Gluten-free cornbread stuffing

“It’s too bad we’re not all teddy bears. More stuffing would only make us cuter and cuddlier.” Richelle E. Goodrich, American novelist

I can’t decide whether I live north or south of the stuffing/dressing line, but you get what I’m saying. This is a recipe for the bready stuff that used to go inside poultry back in the day.

And, it’s a recipe that pretty much anyone who shows up at your holiday table can eat. Adding lots of broth and slow-baking it away creates a sweet/savory vibe that can be enjoyed by those who are vegan, vegetarian, gluten-free, dairy-free or nut free. You’ll have them all covered. Enjoy!

Gluten-free Cornbread Stuffing

Two to three days beforehand, make two recipes of my Mountain-style Cornbread (in my recipe archive on homepage). You’re going for dry and stale. Air dry it under cheese cloth for at least 24 hours or dry it out on a low oven if you’re pressed for time.

The day before Thanksgiving (timed for the best flavor and juggling for oven time), use your fingers to crumble the rounds to bits in the largest bowl, pot, whatever that you have. Add 4-6 cups veggie stock. You’re going for moist, not soggy. Add water if needed. Set aside.

Coarsely chop four ribs of celery and four to six unpeeled apples (eating apples such as Gala are best for this).  Finely dice one small onion. Sautè onion, celery and apple chunks in 1 Tablespoon olive oil until fork tender.

Mix cooked celery, apple chunks, onion and 2 cups black or golden raisins (or a mix of both if you’re feeling fancy) with the moistened cornbread. Add 1 teaspoon of salt, 1/2 teaspoon pepper and 1 Tablespoon sage and mix well. Taste. Adjust seasoning to your palate. (I use way more sage than this, but that’s me.)

Place in an oiled 9×13-inch pan and bake in a pre-heated oven at 300 degrees F for 45 minutes to 1 hour, or until golden brown on top. Cool to room temperature. Cover in an airtight way and refrigerate until a half hour before turkey is done. Let return to room temp. While the turkey is resting, pop container back into a warm oven, covered with aluminum foil, to re-warm.

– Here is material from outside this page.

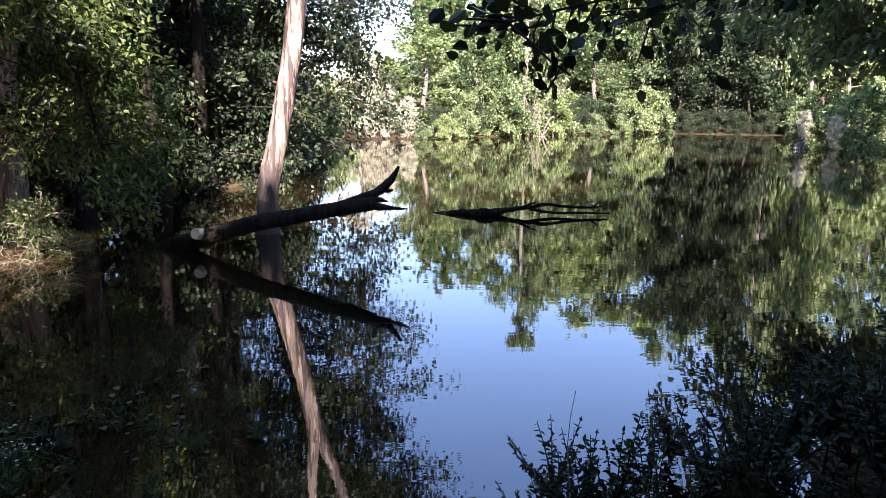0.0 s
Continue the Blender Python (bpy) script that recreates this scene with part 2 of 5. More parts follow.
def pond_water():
    """Murky brown water: silt scatters light just under a mirror-smooth face; the sun patch is painted in paler silt.
    """
    m, nt, p = material("pond_water")
    at = coords(nt)
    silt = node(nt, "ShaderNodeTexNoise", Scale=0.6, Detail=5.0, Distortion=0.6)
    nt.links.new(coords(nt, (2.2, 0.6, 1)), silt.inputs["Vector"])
    # paler silt painted where the sun falls, near black for the shaded water
    sunlit_silt = ramp(nt, silt.outputs[0], [(0.36, (0.008, 0.0045, 0.0015)), (0.52, (0.045, 0.027, 0.009)), (0.68, (0.19, 0.125, 0.05))])
    shaded_water = ramp(nt, silt.outputs[0], [(0.36, (0.003, 0.002, 0.001)), (0.75, (0.02, 0.013, 0.0055))])
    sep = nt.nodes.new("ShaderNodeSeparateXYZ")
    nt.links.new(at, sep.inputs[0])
    # mask of the painted sun patch, fading out along x and y
    sun_patch_x = node(nt, "ShaderNodeMapRange")
    sun_patch_x.inputs["From Min"].default_value, sun_patch_x.inputs["From Max"].default_value = -3.2, -4.4
    nt.links.new(sep.outputs["X"], sun_patch_x.inputs["Value"])
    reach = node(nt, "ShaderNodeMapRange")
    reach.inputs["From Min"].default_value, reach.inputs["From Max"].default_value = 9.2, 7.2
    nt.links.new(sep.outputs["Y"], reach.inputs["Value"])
    sun_patch = nt.nodes.new("ShaderNodeMath")
    sun_patch.operation = "MULTIPLY"
    nt.links.new(sun_patch_x.outputs[0], sun_patch.inputs[0])
    nt.links.new(reach.outputs[0], sun_patch.inputs[1])
    nt.links.new(mixed(nt, sun_patch.outputs[0], shaded_water.outputs[0], sunlit_silt.outputs[0]), p.inputs["Base Color"])
    p.inputs["Roughness"].default_value = 0.015
    p.inputs["IOR"].default_value = 1.95
    ripple = node(nt, "ShaderNodeTexNoise", Scale=2.4, Detail=3.0)
    nt.links.new(coords(nt, (0.7, 3.2, 1)), ripple.inputs["Vector"])
    bump(nt, p, ripple.outputs[0], 0.026, 0.02)
    return m


def concrete():
    m, nt, p = material("old_concrete")
    at = coords(nt)
    a = node(nt, "ShaderNodeTexNoise", Scale=2.2, Detail=6.0, Roughness=0.6)
    b = node(nt, "ShaderNodeTexNoise", Scale=24.0, Detail=6.0)
    for n in (a, b):
        nt.links.new(at, n.inputs["Vector"])
    base = ramp(nt, a.outputs[0], [(0.25, (0.29, 0.24, 0.095)), (0.5, (0.57, 0.49, 0.2)), (0.75, (0.7, 0.62, 0.31))])
    speck = ramp(nt, b.outputs[0], [(0.35, (0.72, 0.7, 0.66)), (0.6, (1.1, 1.08, 1.05))])
    moss = node(nt, "ShaderNodeTexNoise", Scale=3.5, Detail=6.0, Roughness=0.7)
    nt.links.new(coords(nt, (1, 1, 0.6)), moss.inputs["Vector"])
    patch = ramp(nt, moss.outputs[0], [(0.5, (0, 0, 0)), (0.66, (0.8, 0.8, 0.8))])
    body = mixed(nt, 1.0, base.outputs[0], speck.outputs[0], "MULTIPLY")
    crack = node(nt, "ShaderNodeTexNoise", Scale=1.1, Detail=5.0, Roughness=0.55)
    nt.links.new(coords(nt, (0.25, 0.3, 1.3)), crack.inputs["Vector"])
    line = ramp(nt, crack.outputs[0], [(0.493, (1, 1, 1)), (0.5, (0.35, 0.31, 0.24)), (0.507, (1, 1, 1))])
    aged = mixed(nt, 1.0, body, line.outputs[0], "MULTIPLY")
    nt.links.new(mixed(nt, patch.outputs[0], aged, (0.13, 0.13, 0.045)), p.inputs["Base Color"])
    p.inputs["Roughness"].default_value = 0.9
    bump(nt, p, b.outputs[0], 0.5, 0.01)
    return m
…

Spicy butternut squash soup

“Roses and violets from summer gardens, sun-drenched Sicilian lemons squeezed of their juice and mingled with juniper from the frozen north. Saffron threads and gold leaf from the Indies waited to be turned into something magical.” Laura Madeleine, “The Confectioner’s Tale

For days, it has been hovering near 90, too hot to even sit properly on the porch. Then, yesterday afternoon, the temperature began to plummet. Our beds are piled high with blankets in preparation for tonight, when it may dip to the 30s. It is clearly soup weather.

If you find yourself in similar temps, here is a simple recipe to whip up over the weekend. Enjoy!

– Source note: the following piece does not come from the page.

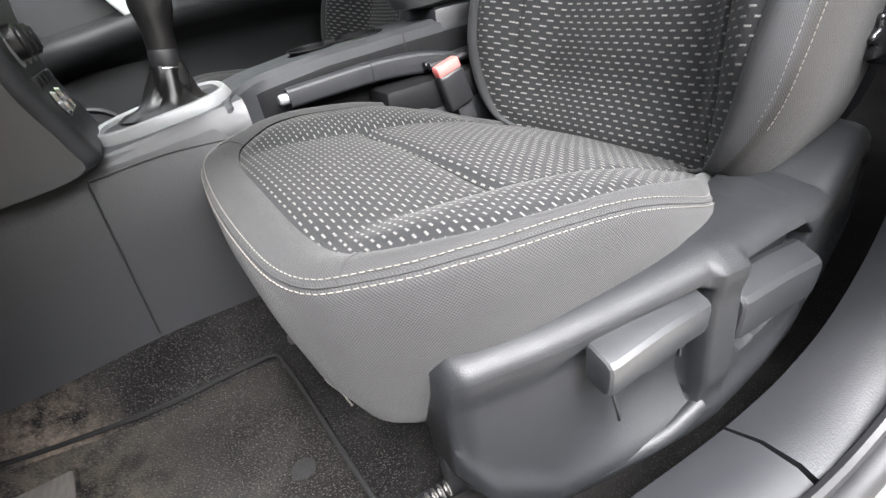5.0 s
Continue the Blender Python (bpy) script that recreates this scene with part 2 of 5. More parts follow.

Spicy Butternut Squash Soup

Peel, seed and coarsely chop a large butternut squash (the ones with larger, thicker necks have the most edible flesh). Put the squash (it’s OK to use frozen if you’re pressed for time or not handy with a chef’s knife) in a large soup kettle. Add four to six cups of vegetable or chicken stock. Cover with a lid and cook on high until boiling. Reduce heat and simmer until squash is fork tender.

While the squash is cooking, whip up one recipe of my Speedy Summer Corn. This recipe can be reached through my home page under the recipe button, or just saute 1 package frozen corn until some kernels are lightly browned and season with cumin and chili powder. Set aside.

Using an immersion blender, puree the squash and stock. Add one 16-ounce jar of good-quality salsa and stir. Add a bit of water if the soup is too thick. Taste. Add salt and pepper if desired. Ladle into bowls and top each serving with 1/2 cup of Speedy Summer Corn. Served with crusty bread and salad, this makes a satisfying meal on a cold weekend.